- Attrition Stayed High Across Large IT Firms, Not Just Wipro
- TCS Saw Headcount Decline while Peers Expanded
- What Retail Investors Should Know
In every business, people matter. But in IT services, people are the business. The “product” is project delivery, and delivery depends on stable teams.
That is why one people metric deserves attention: attrition rate, which means the percentage of employees leaving a company. In 2025, about 14 out of every 100 employees left Wipro, an attrition rate of 14.2%.
In this blog, you will learn what this number actually means in simple terms, how Wipro compares with other large IT services firms, and what higher or lower attrition can signal for execution and costs.
Attrition Stayed High Across Large IT Firms, Not Just Wipro
During Q3 FY26, Wipro reported voluntary attrition at 14.2% on a trailing 12-month basis. In simple words, this is roughly 14 employees leaving out of every 100 over a year.
Employee exits were not a “Wipro-only” story. Large Indian IT firms were in a similar band, roughly around 12% to 14% attrition.
Infosys reported voluntary attrition of 12.3% in Q3 FY26, which is lower than Wipro’s 14.2% in the same broad period. TCS reported voluntary attrition of 13.5%, while HCL Tech disclosed an attrition rate of 12.4% during the same period.
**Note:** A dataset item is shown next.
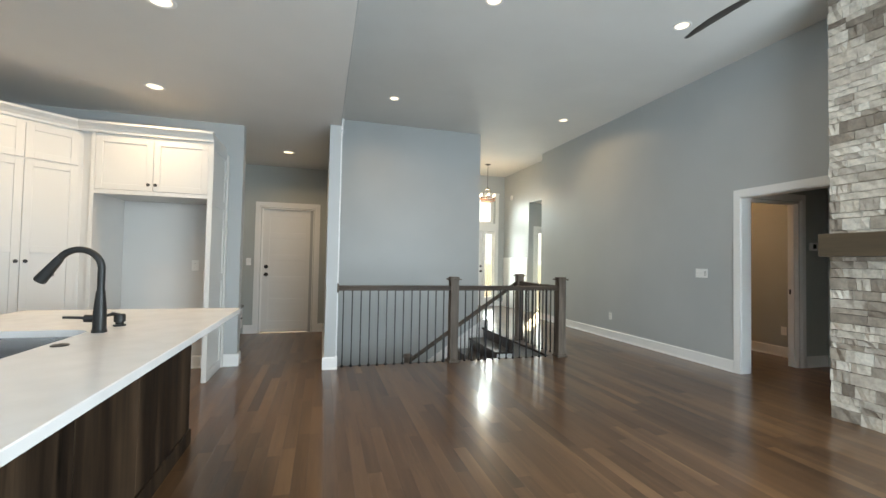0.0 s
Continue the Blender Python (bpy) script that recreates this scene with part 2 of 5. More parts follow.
FLOOR_TONES = [(0.034, 0.0165, 0.0080), (0.080, 0.0405, 0.0200), (0.145, 0.077, 0.038), (0.250, 0.143, 0.073)]
M_PLANK = wood("floor_plank", FLOOR_TONES, "y", 0.32, "object", 0.35, 0.6, 0.8, 0.15, 0.50, 0.32, 0.13)
M_PLANKS = wood("floor_planks_joined", FLOOR_TONES, "y", 0.32, "island", 0.35, 0.6, 0.8, 0.15, 0.50, 0.32, 0.13)
M_SUBFLOOR = plain("subfloor", (0.03, 0.02, 0.014), 0.8)
M_RAILWOOD = wood("rail_wood", [(0.006, 0.004, 0.003), (0.070, 0.053, 0.041), (0.250, 0.203, 0.166)], "z", 0.5, "object", 0.85, 0.0, 0.4, 0.22, 1.15, 0.1)
M_RAILWOOD_X = wood("rail_wood_x", [(0.008, 0.005, 0.0035), (0.042, 0.030, 0.022), (0.130, 0.100, 0.078)], "x", 0.42, "object", 0.75, 0.0, 0.5, 0.28, 0.95, 0.1)
M_RAILWOOD_Y = wood("rail_wood_y", [(0.008, 0.005, 0.0035), (0.042, 0.030, 0.022), (0.130, 0.100, 0.078)], "y", 0.42, "object", 0.75, 0.0, 0.5, 0.28, 0.95, 0.1)
M_TREAD = wood("tread_wood", [(0.025, 0.018, 0.014), (0.045, 0.033, 0.026), (0.07, 0.052, 0.04)], "y", 0.35, "object", 0.3, 0.1)
M_ISLAND = wood("island_wood", [(0.004, 0.0025, 0.0016), (0.018, 0.011, 0.007), (0.100, 0.062, 0.037)], "z", 0.6, "object", 0.9, 0.0, 0.34, 0.12, 1.1, 0.12)
M_MANTEL = wood("mantel_wood", [(0.045, 0.030, 0.018), (0.095, 0.066, 0.038), (0.16, 0.115, 0.07)], "y", 0.5, "object", 0.3)
M_BLACK = plain("black_metal", (0.006, 0.006, 0.007), 0.5, 0.0)
M_BLACKMATT = plain("black_matt", (0.012, 0.012, 0.012), 0.45)
M_BRASS = plain("brushed_brass", (0.62, 0.43, 0.17), 0.3, 1.0, 120, 0.08, 0.05, 0.5)
M_STEEL = plain("brushed_steel", (0.55, 0.55, 0.56), 0.25, 1.0, 90, 0.06, 0.05, 0.6)
M_QUARTZ = plain("quartz", (0.74, 0.72, 0.70), 0.24, 0.0, 9, 0.03, 0.0)
M_PLASTIC = plain("white_plastic", (0.82, 0.82, 0.80), 0.3, 0, 40, 0.02, 0.02)
# near-black colour in place of the shade inside holes, slots and vents
M_SHADOWGAP = plain("recess_shade", (0.01, 0.01, 0.01), 0.9)
M_GLASS = pane_glass("window_glass")
M_BLADE = plain("fan_blade_espresso", (0.022, 0.017, 0.014), 0.4, 0, 30, 0.2, 0.05)
M_LENS = glowing("lamp_lens", (1.0, 0.84, 0.60), 0.32)
M_BULB = glowing("candle_bulb", (1.0, 0.80, 0.55), 0.9)

# ---------------- plan, in metres ----------------
WX, WX2 = 4.860, 4.994      # living east wall: living face, bedroom face
BX = 9.465                  # bedroom accent wall
BS, BN = -1.982, 2.260      # bedroom window wall and north wall
HS, HN, HE = 2.383, 3.863, 6.385
CEIL, HIGH = 2.750, 3.665
SOF, PX = 0.382, 0.260       # east and west face of the stair partition; SOF also the face between kitchen ceiling and high ceiling
STX0, STX1, STY0, STY1 = 0.382, 3.185, 5.090, 7.520   # stairwell
REAR = -0.80
KW = -3.170                 # kitchen west wall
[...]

| Company | Attrition Rate |
| Wipro | 14.2% |
| LTIMindtree | 13.8% |
| TCS | 13.5% |
| HCL Tech | 12.4% |
| Infosys | 12.3% |
Source: Company filings
A 1-2 percentage point difference looks small, but at very large headcounts, it can translate into thousands of employees, and that can affect staffing stability and replacement costs.
Why lower attrition can help margins
Every time a company replaces an employee, it spends money and time. Recruiting, training, and onboarding all cost money. Onboarding means helping a new joiner become productive.
So, companies with lower attrition may save costs by hiring less urgently and by keeping experienced people longer, which can support steadier delivery and sometimes better profitability over time.
When exits stay high, what it can signal
Persistent employee exits may signal pressure on work culture, pay competitiveness, or job satisfaction. These are not always visible in a profit and loss statement, but they show up indirectly through delivery quality and employee productivity.
This is why attrition is a “quiet” but important metric in IT services. It tells you how stable the delivery engine is.
TCS Saw Headcount Decline while Peers Expanded
Attrition is one part of the people story. The other part is net headcount change, which simply shows whether a company is running with a smaller or bigger workforce.
TCS stands out because its headcount fell. Its latest headcount is 582,163 (Q3 FY26), with net change of -11,151 in the quarter and -25,191 in 2025. This typically signals tighter hiring and a cautious stance, often linked to cost control, softer demand, or a push to keep utilisation high (utilisation means the share of employees working on billable client projects).
Peers looked more growth-oriented, but in different shades. Infosys and Wipro added employees in the latest quarter and over the year, while HCL Tech and LTIMindtree also grew on a full-year basis but were mixed in the latest quarter, suggesting more calibrated hiring.
| Company | Employees (Q3 FY26) | Net Addition in Q3 FY26 | Net Addition in 2025 |
| TCS | 582,163 | -11,151 | -25,191 |
| Infosys | 337,034 | 5,043 | 13,655 |
| HCL Tech | 226,379 | -261 | 5,624 |
| Wipro | 242,021 | 6,529 | 9,289 |
| LTIMindtree | 87,958 | 1,511 | 1,158 |
Source: Company filings
How a retail investor should read this: falling headcount can protect margins in a slow patch but may reduce readiness if demand improves. Adding headcount can support growth, but if demand is weak, it can increase bench (bench means employees not currently billed to a client project).
What Retail Investors Should Know
Attrition and headcount are like two health checks for an IT services company: stability and capacity. One tells you how steady teams are, the other tells you how much delivery muscle the company is keeping.
A calm way to use these numbers is to track the direction for a few quarters, not just one data point. Also, compare it with peers, because the whole sector moves together in cycles.
- Watch whether attrition is trending down, flat, or rising over time.
- Check if headcount changes match the demand narrative management is giving.
- Remember: lower attrition can reduce replacement costs and support smoother project execution.
- A headcount drop can be cost control, but too much of it can limit growth readiness later.
- Use peer comparison to avoid judging one company in isolation.